(Stored entries)

* BEGIN *

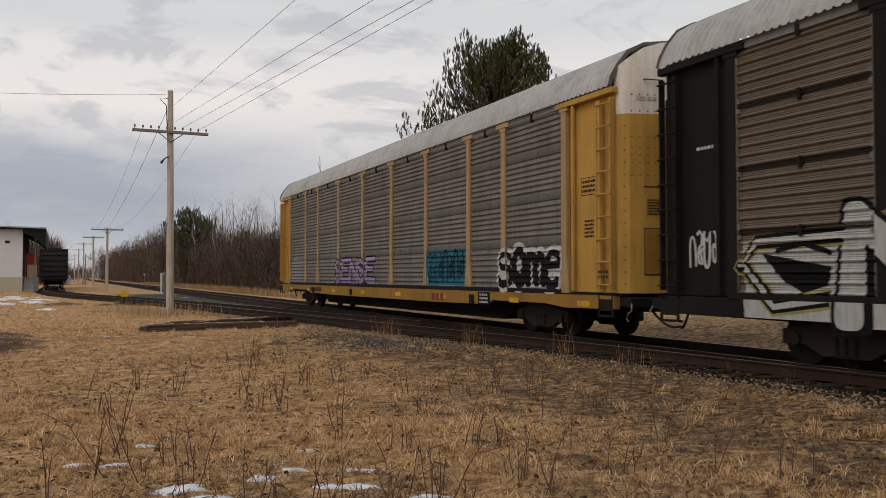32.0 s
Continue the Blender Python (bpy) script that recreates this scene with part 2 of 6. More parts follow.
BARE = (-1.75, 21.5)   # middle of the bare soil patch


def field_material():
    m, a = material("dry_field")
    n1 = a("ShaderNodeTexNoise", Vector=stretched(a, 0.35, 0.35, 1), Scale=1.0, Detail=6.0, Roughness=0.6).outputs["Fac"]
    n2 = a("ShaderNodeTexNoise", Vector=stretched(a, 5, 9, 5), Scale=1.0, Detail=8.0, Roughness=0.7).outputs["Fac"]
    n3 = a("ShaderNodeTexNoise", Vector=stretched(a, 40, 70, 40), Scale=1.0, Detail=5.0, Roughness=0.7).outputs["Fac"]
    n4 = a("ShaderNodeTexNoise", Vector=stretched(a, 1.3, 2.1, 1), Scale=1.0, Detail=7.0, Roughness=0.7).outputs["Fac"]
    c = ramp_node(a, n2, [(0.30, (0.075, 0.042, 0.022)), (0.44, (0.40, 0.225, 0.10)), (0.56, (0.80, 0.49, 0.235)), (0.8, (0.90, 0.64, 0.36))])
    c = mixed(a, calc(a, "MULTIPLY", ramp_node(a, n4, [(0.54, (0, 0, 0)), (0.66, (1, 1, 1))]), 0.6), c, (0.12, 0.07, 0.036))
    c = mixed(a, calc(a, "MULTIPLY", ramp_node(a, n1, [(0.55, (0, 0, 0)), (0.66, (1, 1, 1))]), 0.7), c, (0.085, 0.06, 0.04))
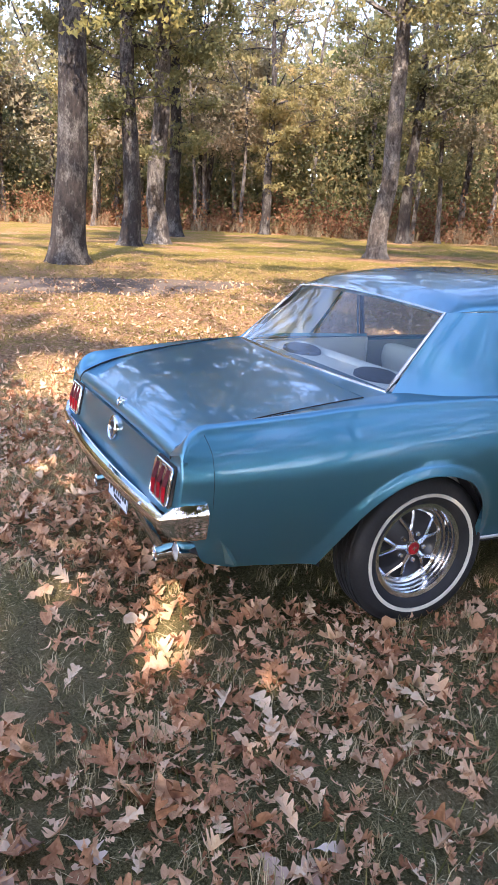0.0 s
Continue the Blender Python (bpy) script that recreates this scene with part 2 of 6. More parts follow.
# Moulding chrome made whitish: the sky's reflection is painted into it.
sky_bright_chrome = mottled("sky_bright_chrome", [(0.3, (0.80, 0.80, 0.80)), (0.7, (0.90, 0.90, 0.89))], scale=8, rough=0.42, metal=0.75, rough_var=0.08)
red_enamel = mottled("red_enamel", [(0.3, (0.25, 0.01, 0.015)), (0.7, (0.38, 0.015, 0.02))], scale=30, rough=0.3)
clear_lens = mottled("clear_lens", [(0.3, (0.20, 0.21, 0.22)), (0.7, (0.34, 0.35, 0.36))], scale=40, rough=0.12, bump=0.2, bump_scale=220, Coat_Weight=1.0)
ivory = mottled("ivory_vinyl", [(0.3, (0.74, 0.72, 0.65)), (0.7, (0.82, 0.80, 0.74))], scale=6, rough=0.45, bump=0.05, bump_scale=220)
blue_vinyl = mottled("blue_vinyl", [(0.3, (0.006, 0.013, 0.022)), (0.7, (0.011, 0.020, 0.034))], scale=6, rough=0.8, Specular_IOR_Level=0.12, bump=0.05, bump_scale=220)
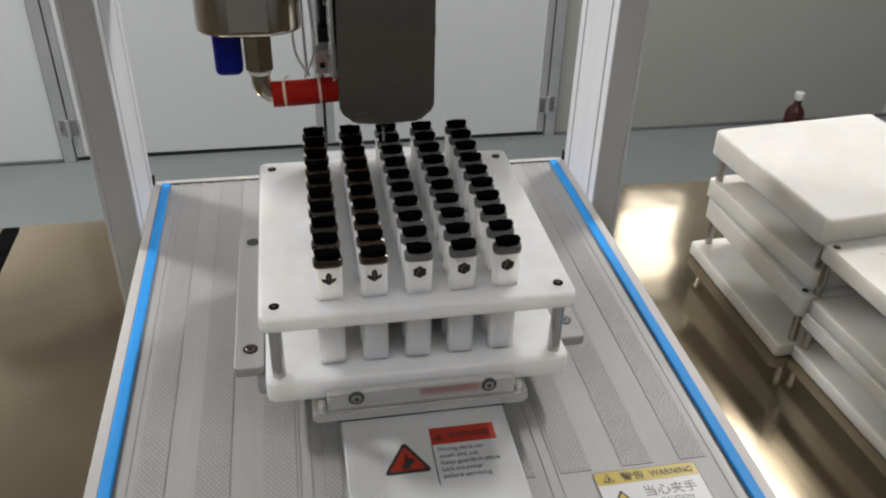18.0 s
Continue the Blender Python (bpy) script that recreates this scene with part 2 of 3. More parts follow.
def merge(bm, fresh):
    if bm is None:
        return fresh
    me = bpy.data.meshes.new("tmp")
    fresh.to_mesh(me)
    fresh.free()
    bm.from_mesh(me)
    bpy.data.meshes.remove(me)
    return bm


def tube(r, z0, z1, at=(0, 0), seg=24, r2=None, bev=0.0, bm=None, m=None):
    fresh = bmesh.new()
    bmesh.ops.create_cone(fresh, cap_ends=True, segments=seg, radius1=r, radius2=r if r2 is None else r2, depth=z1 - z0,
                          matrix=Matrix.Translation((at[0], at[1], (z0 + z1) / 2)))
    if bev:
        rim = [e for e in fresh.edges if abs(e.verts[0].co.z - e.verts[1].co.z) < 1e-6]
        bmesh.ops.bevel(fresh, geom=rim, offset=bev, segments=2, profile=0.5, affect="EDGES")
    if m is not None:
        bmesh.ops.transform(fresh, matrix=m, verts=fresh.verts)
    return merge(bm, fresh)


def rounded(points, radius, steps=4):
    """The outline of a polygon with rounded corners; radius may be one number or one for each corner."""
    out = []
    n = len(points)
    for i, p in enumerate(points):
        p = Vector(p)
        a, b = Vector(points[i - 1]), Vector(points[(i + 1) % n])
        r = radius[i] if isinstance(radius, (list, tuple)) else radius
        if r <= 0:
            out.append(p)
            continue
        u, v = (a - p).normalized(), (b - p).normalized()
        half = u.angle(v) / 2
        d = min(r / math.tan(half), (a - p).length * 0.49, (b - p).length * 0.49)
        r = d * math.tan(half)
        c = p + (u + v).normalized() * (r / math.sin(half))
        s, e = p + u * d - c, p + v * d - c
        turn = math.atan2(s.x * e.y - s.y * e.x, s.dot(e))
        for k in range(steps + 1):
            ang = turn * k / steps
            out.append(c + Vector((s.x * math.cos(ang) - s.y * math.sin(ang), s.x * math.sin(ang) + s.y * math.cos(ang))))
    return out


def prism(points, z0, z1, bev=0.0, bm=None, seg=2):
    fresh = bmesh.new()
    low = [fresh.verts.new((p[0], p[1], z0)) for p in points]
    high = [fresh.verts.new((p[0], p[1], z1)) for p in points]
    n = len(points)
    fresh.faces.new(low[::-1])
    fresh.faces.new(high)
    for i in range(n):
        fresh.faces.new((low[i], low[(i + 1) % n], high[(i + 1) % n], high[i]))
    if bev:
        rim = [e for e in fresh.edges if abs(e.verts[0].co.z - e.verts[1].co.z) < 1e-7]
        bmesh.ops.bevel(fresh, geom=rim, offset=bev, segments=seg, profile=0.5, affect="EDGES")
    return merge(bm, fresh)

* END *
* BEGIN *

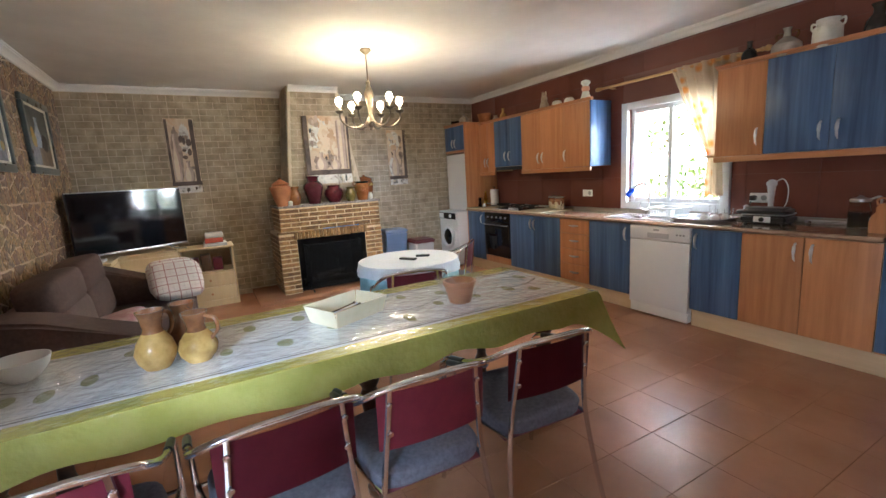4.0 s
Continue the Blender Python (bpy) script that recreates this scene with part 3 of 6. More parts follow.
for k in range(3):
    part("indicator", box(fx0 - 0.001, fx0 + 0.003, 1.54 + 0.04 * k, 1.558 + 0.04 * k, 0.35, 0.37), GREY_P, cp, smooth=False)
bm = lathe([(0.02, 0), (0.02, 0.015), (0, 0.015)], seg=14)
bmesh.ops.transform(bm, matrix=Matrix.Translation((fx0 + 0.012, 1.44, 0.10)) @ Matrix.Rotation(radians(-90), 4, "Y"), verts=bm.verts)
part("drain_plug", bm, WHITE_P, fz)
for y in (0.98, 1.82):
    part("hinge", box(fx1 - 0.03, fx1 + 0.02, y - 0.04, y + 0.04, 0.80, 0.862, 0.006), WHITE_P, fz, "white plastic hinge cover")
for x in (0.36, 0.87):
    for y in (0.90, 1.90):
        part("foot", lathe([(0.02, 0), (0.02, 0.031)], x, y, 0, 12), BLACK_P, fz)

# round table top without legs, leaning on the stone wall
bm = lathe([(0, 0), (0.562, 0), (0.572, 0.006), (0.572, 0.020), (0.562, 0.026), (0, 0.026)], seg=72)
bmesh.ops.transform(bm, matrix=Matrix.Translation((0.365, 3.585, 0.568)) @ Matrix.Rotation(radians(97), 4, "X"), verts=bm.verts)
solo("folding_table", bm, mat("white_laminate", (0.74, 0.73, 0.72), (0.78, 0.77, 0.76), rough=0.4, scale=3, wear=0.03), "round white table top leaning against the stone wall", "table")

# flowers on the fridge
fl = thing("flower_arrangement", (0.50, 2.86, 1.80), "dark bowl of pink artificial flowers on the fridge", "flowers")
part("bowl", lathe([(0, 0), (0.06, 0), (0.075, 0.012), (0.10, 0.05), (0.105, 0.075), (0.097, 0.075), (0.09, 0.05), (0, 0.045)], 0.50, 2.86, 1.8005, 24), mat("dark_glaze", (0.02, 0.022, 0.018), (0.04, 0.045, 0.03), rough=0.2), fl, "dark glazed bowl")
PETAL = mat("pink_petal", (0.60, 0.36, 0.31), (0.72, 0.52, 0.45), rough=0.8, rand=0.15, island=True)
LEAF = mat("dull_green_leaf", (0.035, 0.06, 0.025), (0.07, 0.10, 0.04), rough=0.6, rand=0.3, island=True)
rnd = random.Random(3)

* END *

◆ **Given exercise**: Using the material above, report each line where "Python" occurs.

◆ **Solution**:
Continue the Blender Python (bpy) script that recreates this scene with part 2 of 6. More parts follow.
Continue the Blender Python (bpy) script that recreates this scene with part 2 of 6. More parts follow.
Continue the Blender Python (bpy) script that recreates this scene with part 2 of 3. More parts follow.
Continue the Blender Python (bpy) script that recreates this scene with part 3 of 6. More parts follow.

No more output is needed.